#### [Material supplied]
☆ ☆ ☆ ☆
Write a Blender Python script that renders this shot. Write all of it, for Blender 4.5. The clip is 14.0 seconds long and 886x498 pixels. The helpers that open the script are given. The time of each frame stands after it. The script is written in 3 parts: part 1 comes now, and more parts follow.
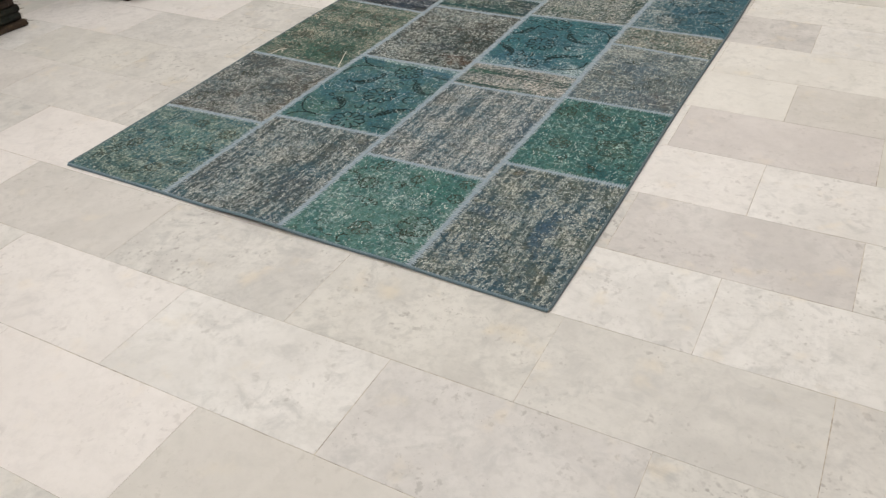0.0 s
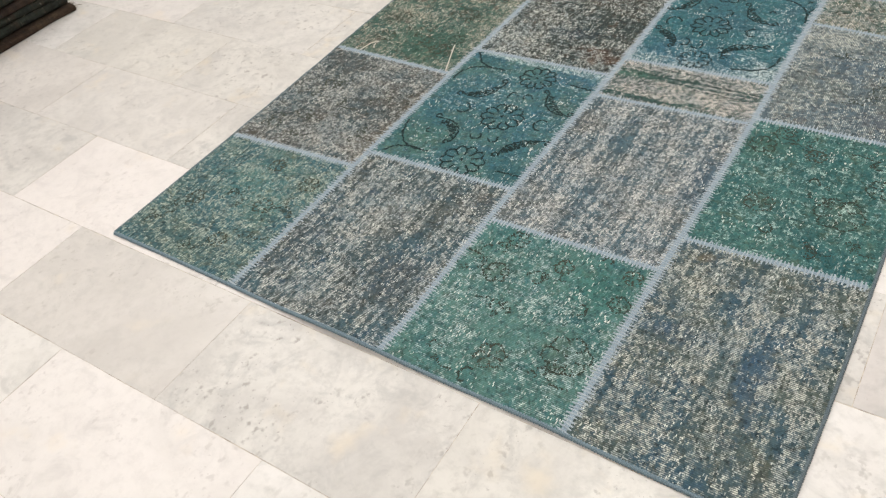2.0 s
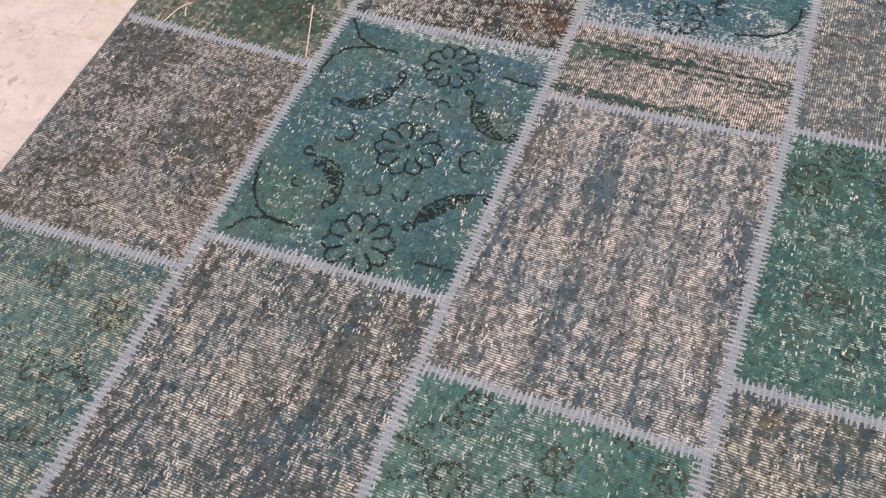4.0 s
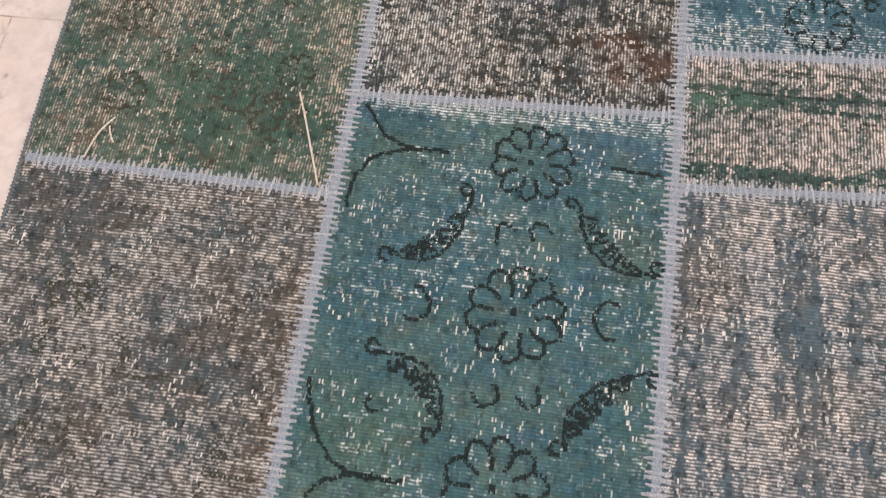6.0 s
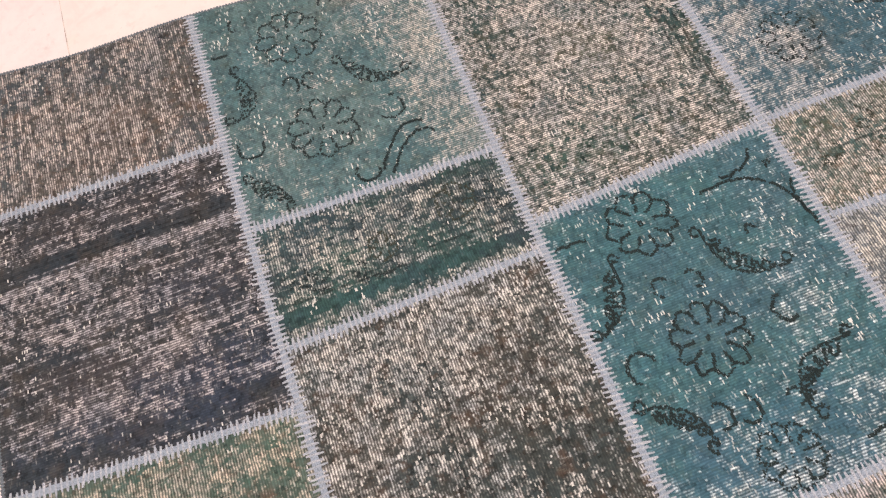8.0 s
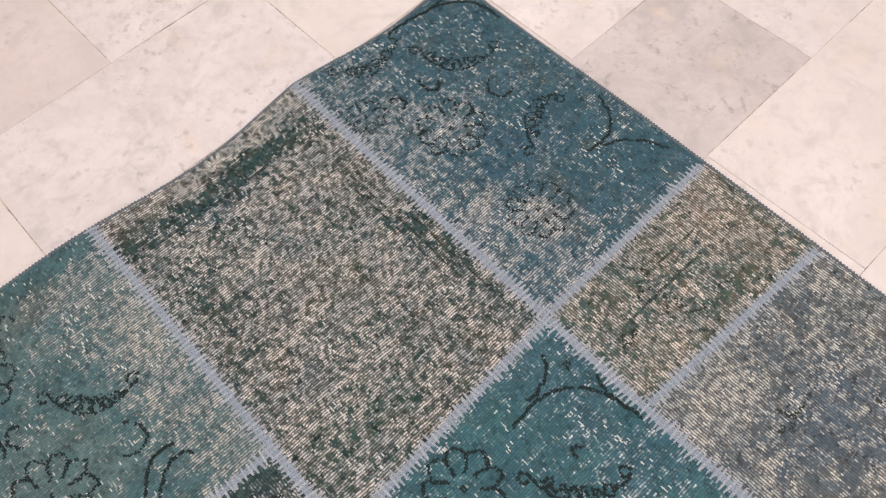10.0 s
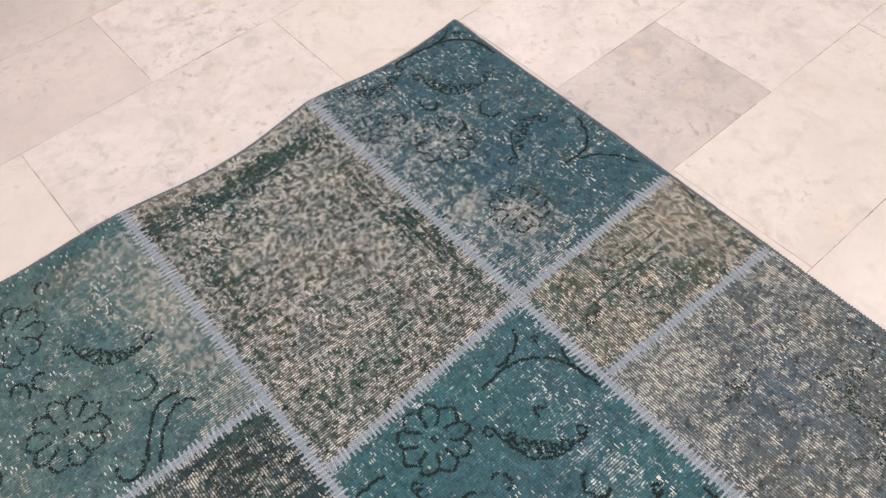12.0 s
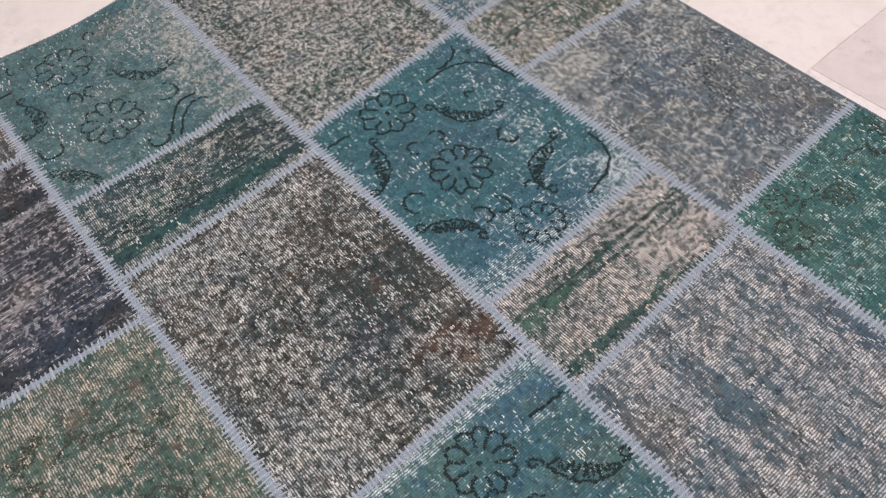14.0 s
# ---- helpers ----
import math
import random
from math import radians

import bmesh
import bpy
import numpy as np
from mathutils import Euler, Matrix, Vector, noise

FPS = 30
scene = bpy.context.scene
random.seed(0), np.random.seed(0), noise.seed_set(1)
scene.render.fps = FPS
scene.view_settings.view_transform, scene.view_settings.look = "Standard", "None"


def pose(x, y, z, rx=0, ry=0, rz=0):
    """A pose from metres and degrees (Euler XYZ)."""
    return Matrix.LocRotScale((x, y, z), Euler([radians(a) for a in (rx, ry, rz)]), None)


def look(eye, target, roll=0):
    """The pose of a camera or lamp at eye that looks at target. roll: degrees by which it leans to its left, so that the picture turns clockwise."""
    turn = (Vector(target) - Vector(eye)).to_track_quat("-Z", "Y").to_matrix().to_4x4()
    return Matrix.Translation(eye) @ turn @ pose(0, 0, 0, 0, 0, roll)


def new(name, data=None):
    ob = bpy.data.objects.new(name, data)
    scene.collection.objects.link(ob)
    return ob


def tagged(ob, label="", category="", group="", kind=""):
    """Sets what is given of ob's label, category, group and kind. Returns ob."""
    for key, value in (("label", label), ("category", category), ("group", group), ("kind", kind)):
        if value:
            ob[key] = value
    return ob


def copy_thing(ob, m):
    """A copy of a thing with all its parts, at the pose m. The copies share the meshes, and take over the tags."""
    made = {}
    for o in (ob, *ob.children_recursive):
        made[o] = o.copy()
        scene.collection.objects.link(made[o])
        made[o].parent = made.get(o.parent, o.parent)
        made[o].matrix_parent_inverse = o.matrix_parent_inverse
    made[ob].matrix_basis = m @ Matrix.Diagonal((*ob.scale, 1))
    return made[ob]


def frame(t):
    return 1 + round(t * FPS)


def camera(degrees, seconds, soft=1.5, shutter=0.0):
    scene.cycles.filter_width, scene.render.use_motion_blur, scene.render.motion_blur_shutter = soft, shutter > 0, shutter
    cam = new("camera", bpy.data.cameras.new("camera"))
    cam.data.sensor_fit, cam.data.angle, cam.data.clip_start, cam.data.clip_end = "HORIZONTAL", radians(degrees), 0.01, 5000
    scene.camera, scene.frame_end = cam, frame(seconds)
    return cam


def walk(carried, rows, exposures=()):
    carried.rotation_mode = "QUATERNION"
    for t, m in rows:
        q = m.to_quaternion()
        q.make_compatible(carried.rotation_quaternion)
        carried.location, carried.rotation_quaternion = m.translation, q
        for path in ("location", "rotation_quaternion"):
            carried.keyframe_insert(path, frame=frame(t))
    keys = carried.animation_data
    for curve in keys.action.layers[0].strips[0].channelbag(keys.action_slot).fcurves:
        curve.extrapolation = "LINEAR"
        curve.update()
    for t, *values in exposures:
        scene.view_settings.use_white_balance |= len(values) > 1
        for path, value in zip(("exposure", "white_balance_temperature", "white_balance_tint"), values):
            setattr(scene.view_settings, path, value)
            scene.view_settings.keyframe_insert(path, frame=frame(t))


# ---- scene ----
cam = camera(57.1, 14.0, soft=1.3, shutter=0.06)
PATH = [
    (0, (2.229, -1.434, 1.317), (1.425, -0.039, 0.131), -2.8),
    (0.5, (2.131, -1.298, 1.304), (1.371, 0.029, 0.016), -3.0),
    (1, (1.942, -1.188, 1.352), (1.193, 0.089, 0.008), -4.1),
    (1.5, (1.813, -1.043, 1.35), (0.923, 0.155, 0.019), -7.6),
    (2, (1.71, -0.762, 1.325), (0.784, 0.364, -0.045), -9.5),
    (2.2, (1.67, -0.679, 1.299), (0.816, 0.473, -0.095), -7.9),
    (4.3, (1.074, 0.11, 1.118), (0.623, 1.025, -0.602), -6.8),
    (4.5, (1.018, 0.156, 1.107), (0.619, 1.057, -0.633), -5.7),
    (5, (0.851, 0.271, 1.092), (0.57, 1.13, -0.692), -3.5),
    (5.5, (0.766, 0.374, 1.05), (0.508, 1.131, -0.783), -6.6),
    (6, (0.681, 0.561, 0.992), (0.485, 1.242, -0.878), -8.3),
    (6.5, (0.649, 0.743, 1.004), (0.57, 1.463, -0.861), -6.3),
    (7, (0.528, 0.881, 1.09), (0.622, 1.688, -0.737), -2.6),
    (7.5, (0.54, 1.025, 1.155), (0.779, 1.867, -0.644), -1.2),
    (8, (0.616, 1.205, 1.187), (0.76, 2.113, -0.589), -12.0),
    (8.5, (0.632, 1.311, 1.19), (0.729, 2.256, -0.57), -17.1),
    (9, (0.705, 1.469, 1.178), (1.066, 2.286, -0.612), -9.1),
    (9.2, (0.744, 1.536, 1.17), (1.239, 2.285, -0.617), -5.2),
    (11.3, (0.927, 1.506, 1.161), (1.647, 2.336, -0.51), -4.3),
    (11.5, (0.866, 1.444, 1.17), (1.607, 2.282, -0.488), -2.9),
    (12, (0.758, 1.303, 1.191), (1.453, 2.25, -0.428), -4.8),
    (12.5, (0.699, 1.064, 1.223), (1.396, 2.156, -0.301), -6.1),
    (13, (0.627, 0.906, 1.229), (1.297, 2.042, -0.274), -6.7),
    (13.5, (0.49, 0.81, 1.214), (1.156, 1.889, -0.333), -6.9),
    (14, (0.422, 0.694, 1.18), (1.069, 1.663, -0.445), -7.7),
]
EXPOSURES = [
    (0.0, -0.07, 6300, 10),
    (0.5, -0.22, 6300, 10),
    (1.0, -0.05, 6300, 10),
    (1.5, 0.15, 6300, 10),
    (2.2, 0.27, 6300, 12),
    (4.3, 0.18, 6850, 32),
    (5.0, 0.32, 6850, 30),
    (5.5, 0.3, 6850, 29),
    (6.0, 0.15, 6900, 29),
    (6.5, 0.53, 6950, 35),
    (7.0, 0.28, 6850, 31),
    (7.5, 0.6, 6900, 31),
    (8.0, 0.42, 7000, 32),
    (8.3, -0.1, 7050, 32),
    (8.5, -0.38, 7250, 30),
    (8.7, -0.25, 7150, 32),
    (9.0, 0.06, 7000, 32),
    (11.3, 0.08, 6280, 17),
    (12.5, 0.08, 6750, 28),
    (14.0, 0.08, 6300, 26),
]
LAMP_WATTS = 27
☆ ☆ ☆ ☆
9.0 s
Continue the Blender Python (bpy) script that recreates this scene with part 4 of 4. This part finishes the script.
☆ ☆ ☆ ☆
#### [Given instruction]
Copy each line of the listing that contains the string "rows".

#### [Task answer]
def walk(carried, rows, exposures=()):
    for t, m in rows:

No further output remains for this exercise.